Okay, after looking at this again I think you're on the right track here.

llvm/lib/Transforms/InstCombine/InstructionCombining.cpp
883

I have two questions here:

First, can this change be tested independently of the change to shift operators? This looks pretty orthogonal and should be testable through existing uses of SimplifySelectsFeedingBinaryOp.

Second, I don't think that checking for the constant case specifically is the right thing to do. It should be mentioned that just dropping the hasOneUse() checks above would be correct and end up replacing a binop with a select -- and I guess a canonicality decision has been made here to not do that.

If we want to still allow the replacement if the select has constant operands (which seems to be the intention here), then we should drop the hasOneUse() checks above, and instead check whether either the select has one use, or True and False folded to constants. This may occur even if the original operands were not constants.

fvrmatteo updated this revision to Diff 281868.Thu, Jul 30, 4:00 AM

@nikic I tried to oblige to your comment and come up with a check in SimplifySelectsFeedingBinaryOp to verify if we are in the condition where either the instruction has one use or True and False fold into constants.

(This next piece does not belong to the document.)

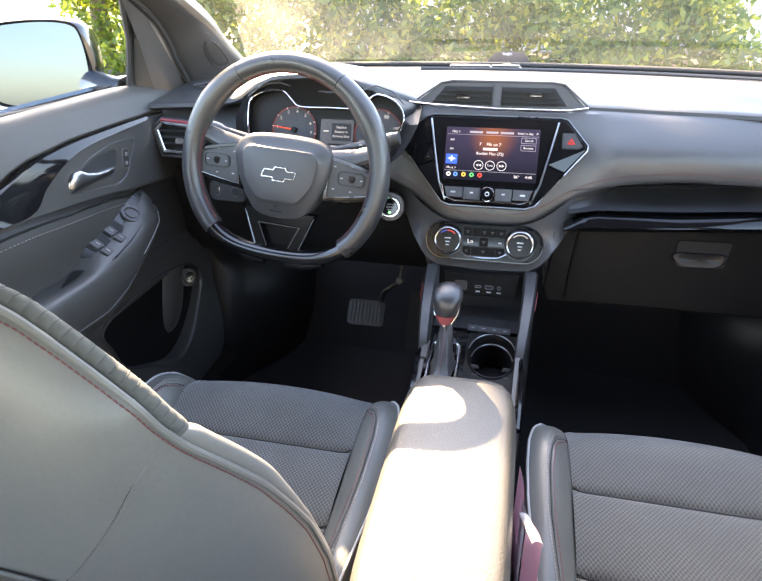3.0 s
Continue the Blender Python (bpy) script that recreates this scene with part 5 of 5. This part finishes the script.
def seat(cx, z_up, recline, base_y, base_z, label):
    t = thing("front_seat", (cx, 0.65, 0.42), label, "car seat", "front seats")

    def ht(u, y):
        """Height of the cushion: a gentle slope with raised round bolsters and a rounded nose."""
        z = 0.640 + 0.20 * (y - 0.60) + z_up
        a = abs(u)
        z += 0.036 * table(a, [(0.148, 0.0), (0.200, 1.0), (0.245, 0.62)]) * table(y, [(0.76, 1.0), (0.875, 0.3)])
        if y > 0.79:
            z -= 0.066 * ((y - 0.79) / 0.10) ** 2.2
        return z

    def nose(u):
        return 0.897 - 0.030 * (abs(u) / 0.20) ** 2.5

    def edge(y):
        return straight(y, [(0.36, 0.198), (0.5, 0.208), (0.6, 0.222), (0.68, 0.230), (0.74, 0.2325), (0.79, 0.231), (0.82, 0.2235), (0.84, 0.213), (0.858, 0.199), (0.868, 0.186)])

    def ins(y):
        return straight(y, [(0.4, 0.150), (0.60, 0.163), (0.73, 0.166), (0.84, 0.172), (0.89, 0.174)])

    # three cloth panels with sunk seams between them
    bounds = [(0.34, 0.5995), (0.6005, 0.7295), (0.7305, 0.90)]
    for k, (y0, y1) in enumerate(bounds):
        rows = []
        ys = [y0, y0 + 0.003, y0 + 0.008] + list(np.linspace(y0 + 0.016, y1 - 0.016, 12)) + [y1 - 0.008, y1 - 0.003, y1]
        for y in ys:
            row = []
            for s in np.linspace(-1, 1, 33):
                yy = y
                if k == 2:
                    yy = y0 + (y - y0) * (nose(s * 0.17) - y0) / (0.90 - y0)
                u = s * ins(yy)
                d = min(y - y0, (y1 - y) if k < 2 else 1)
                dip = 0.007 * math.exp(-d / 0.004) if k or y > y0 + 0.1 else 0
                dip += 0.006 * math.exp(-(1 - abs(s)) * ins(yy) / 0.005)
                bulge = 0.006 * math.sin(math.pi * (y - y0) / (y1 - y0)) ** 0.7 if k < 2 else 0.017 * (1 - s * s) * min(1.0, (y - y0) / 0.06)
                row.append(V(cx + u, yy, ht(u, yy) - dip + bulge - (0.03 if k == 2 and y == y1 else 0)))
            rows.append(row)
        if k == 2:
            rows.append([p + V(0, -0.004, -0.08) for p in rows[-1]])
        part("cushion_panel", loft(rows), CLOTH, t, "dark diamond-weave cloth panel")
    for yb in (0.60, 0.73):
        part("panel_seam", tube([V(cx + s * ins(yb), yb, ht(s * ins(yb), yb) - 0.006) for s in np.linspace(-1, 1, 25)], 0.0012, 5), DARK_PLASTIC, t)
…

I'm not sure I understood the question about the addition of the test file. Technically this is an issue that I noticed when %v1 is ashr/lshr/sub, but for example the same case with add/xor/or/shl properly folds with no modifications whatsoever. Hence my original confusion and the test that we carried on with @lebedev.ri about the hasOneUse call part of the canEvaluateShifted function.

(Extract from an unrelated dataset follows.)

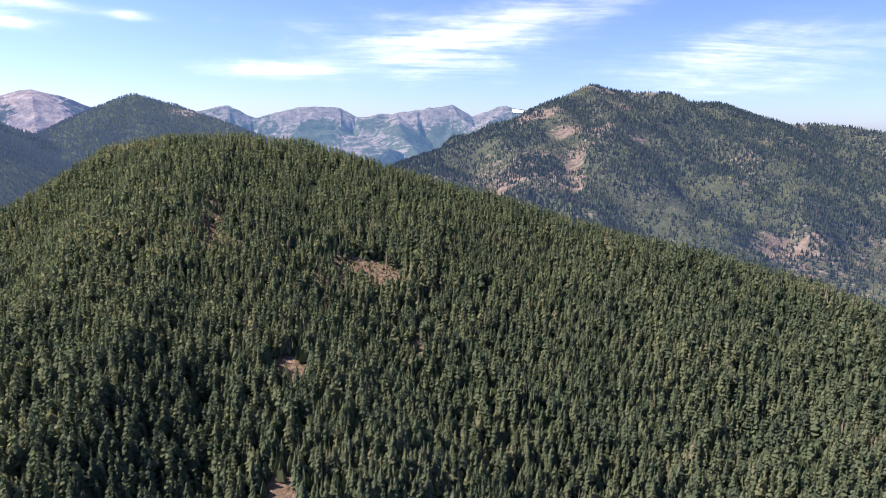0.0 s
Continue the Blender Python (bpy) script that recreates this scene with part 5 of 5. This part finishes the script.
def cabin(x, y, turn, w, l, h, roof, wall):
    base = new("cabin")
    a, b = w / 2, l / 2
    rise = 0.38 * w
    bm = boxed((-a, a, -b, b, -1.0, h))
    for e in (-b, b):                                   # gables
        s = 0.15 * (1 if e > 0 else -1)
        v = [bm.verts.new(p) for p in ((-a, e, h), (a, e, h), (0, e, h + rise), (-a, e - s, h), (a, e - s, h), (0, e - s, h + rise))]
        bm.faces.new(v[:3]), bm.faces.new(v[3:]), bm.faces.new((v[0], v[2], v[5], v[3])), bm.faces.new((v[1], v[4], v[5], v[2]))
    part("wall", bm, WALLS[wall][0], base)
    bm = bmesh.new()
    o, t = 0.5, 0.22
    k = rise / a
    for sgn in (-1, 1):
        p = [(sgn * (a + o), h - o * k), (0, h + rise)]
        v = []
        for px, pz in p:
            for ey in (-b - o, b + o):
                v += [bm.verts.new((px, ey, pz)), bm.verts.new((px, ey, pz + t))]
        for f in ((0, 2, 6, 4), (1, 5, 7, 3), (0, 1, 3, 2), (0, 4, 5, 1), (2, 3, 7, 6), (4, 6, 7, 5)):
            bm.faces.new([v[i] for i in f])
    bmesh.ops.recalc_face_normals(bm, faces=bm.faces)
    part("roof", bm, ROOFS[roof][0], base)
    part("door", boxed((-0.5, 0.5, b, b + 0.06, 0, 2.05)), mat_log, base)
    for sx in (-1, 1):
        part("window", boxed((sx * a * 0.62 - 0.5, sx * a * 0.62 + 0.5, b, b + 0.05, 1.0, 2.1)), mat_glass_dark, base)
        for q in (-0.5, 0.4):
            part("window", boxed((sx * a - (0.05 if sx < 0 else 0), sx * a + (0.05 if sx > 0 else 0), q * b - 0.6, q * b + 0.6, 1.0, 2.1)), mat_glass_dark, base)
    part("chimney", boxed((a * 0.3, a * 0.3 + 0.6, -b * 0.3, -b * 0.3 + 0.6, h, h + rise + 0.7)), mat_concrete, base)
    z = float(land_height(np.array([x], float), np.array([y], float))[0])
    base.matrix_basis = pose(x, y, z + 0.2, 0, 0, turn)
    tagged(base, "small cabin with %s roof and %s among trees" % (ROOFS[roof][1], WALLS[wall][1]), "house", "cabins in the valley")
    return base


for row in HOUSES:
    cabin(*row)


# ---- highway bridge ----
def bridge():
    p, q = Vector((-378, -515, 0)), Vector((-478, -553, 0))
    L = (q - p).length
    base = new("road_bridge")
    part("deck", boxed((0, L, -5.6, 5.6, 0.3, 1.0)), mat_concrete, base)
    part("roadway", boxed((0, L, -5.0, 5.0, 1.004, 1.06)), mat_asphalt, base, "grey asphalt carriageway")
    for s in (-1, 1):
        rail = part("parapet", boxed((0, L, s * 5.45 - 0.15, s * 5.45 + 0.15, 1.0, 1.45)), mat_concrete, base)
        part("handrail", boxed((0, L, s * 5.45 - 0.06, s * 5.45 + 0.06, 1.85, 1.97)), mat_steel, rail)
        for k in range(int(L / 4) + 1):
            part("post", boxed((k * 4 - 0.06, k * 4 + 0.06, s * 5.45 - 0.06, s * 5.45 + 0.06, 1.45, 1.9)), mat_steel, rail)
        part("girder", boxed((0, L, s * 3.2 - 0.3, s * 3.2 + 0.3, -0.9, 0.3)), mat_steel, base)
    for f in (0.27, 0.5, 0.73):
        part("pier", boxed((L * f - 0.7, L * f + 0.7, -4.6, 4.6, -4.0, -0.9)), mat_concrete, base)
    base.matrix_basis = pose(p.x, p.y, 0.35, 0, 0, math.degrees(math.atan2(q.y - p.y, q.x - p.x)))
    tagged(base, "concrete highway bridge with low railings across the river", "bridge")


bridge()


# ---- single conifers on the nearest part of the hillside ----
def crown_mesh(seed, bare=0.12, slim=0.27):
    """Whorls of drooping boughs round a stem, thinner towards the tip."""
    rng = random.Random(seed)
    bm = bmesh.new()
    tiers = 13
    for k in range(tiers):
        f = k / tiers
        z = bare + (1 - bare) * f
        rad = slim * 0.56 * (1 - f) ** 0.8 * rng.uniform(0.85, 1.15) + 0.012
        n = 9 if f < 0.7 else 6
        for b in range(n):
            if rng.random() < 0.07:
                continue
            a = 6.2832 * (b + rng.random() * 0.8) / n
            r = rad * rng.uniform(0.65, 1.25)
            w = r * 0.42
            ca, sa = math.cos(a), math.sin(a)
            tip = bm.verts.new((ca * r, sa * r, z - 0.32 * r + rng.uniform(-0.008, 0.008)))
            l = bm.verts.new((ca * r * 0.5 - sa * w, sa * r * 0.5 + ca * w, z - 0.06 * r))
            rr = bm.verts.new((ca * r * 0.5 + sa * w, sa * r * 0.5 - ca * w, z - 0.06 * r))
            root = bm.verts.new((0, 0, z + 0.055))
            low = bm.verts.new((ca * r * 0.35, sa * r * 0.35, z - 0.30 * r))
            for t in ((root, l, tip), (root, tip, rr), (low, tip, l), (low, rr, tip)):
                bm.faces.new(t)
    return bm


def trunk_mesh():
    bm = bmesh.new()
    bmesh.ops.create_cone(bm, cap_ends=True, segments=7, radius1=0.016, radius2=0.003, depth=0.97)
    bmesh.ops.translate(bm, verts=bm.verts, vec=(0, 0, 0.465))
    return bm


def single_trees():
    kinds = []
    for k in range(7):
        base = new("conifer")
        part("trunk", trunk_mesh(), mat_bark, base)
        part("crown", crown_mesh(200 + k, 0.10 + 0.03 * (k % 4), 0.34 + 0.03 * (k % 3)), mat_lightened_conifer, base)
        tagged(base, ("tall green conifer", "slender dark conifer", "broad bushy conifer")[k % 3] + " on the near hillside", "tree", "conifers on the near hillside")
        kinds.append(base)
    rng = random.Random(8)
    X, Y, r = scatter(-2, 70, 292, 338, 78, 300)
    X2, Y2, r = scatter(-42, -6, 384, 420, 140, 301)
    X, Y = np.concatenate([X, X2]), np.concatenate([Y, Y2])
    Z = land_height(X, Y)
    b = bare_mask(X, Y, Z)
    used = 0
    for x, y, z, q in zip(X, Y, Z, b):
        if q > 0.4 or used > 295:
            continue
        h = rng.uniform(14, 24)
        m = pose(x, y, z - 0.3, rng.uniform(-2, 2), rng.uniform(-2, 2), rng.uniform(0, 360)) @ Matrix.Diagonal((h, h, h, 1))
        if used < len(kinds):
            kinds[used].matrix_basis = m
        else:
            o = copy_thing(kinds[used % len(kinds)], m)
            o.matrix_basis = m
        used += 1


single_trees()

fvrmatteo marked an inline comment as done.EditedThu, Jul 30, 9:16 AM

Also, calling TempTrue->deleteValue(); and TempFalse->deleteValue(); if the values are not being used because the optimisation is not doable (conditions are not met) should be the right thing to do to avoid leaking, right?

Edit: Although using it seems to trigger a crash when trying to delete a llvm::Constant: constants should be destroyed with destroyConstant. I'll wait for more inputs before proceeding with this.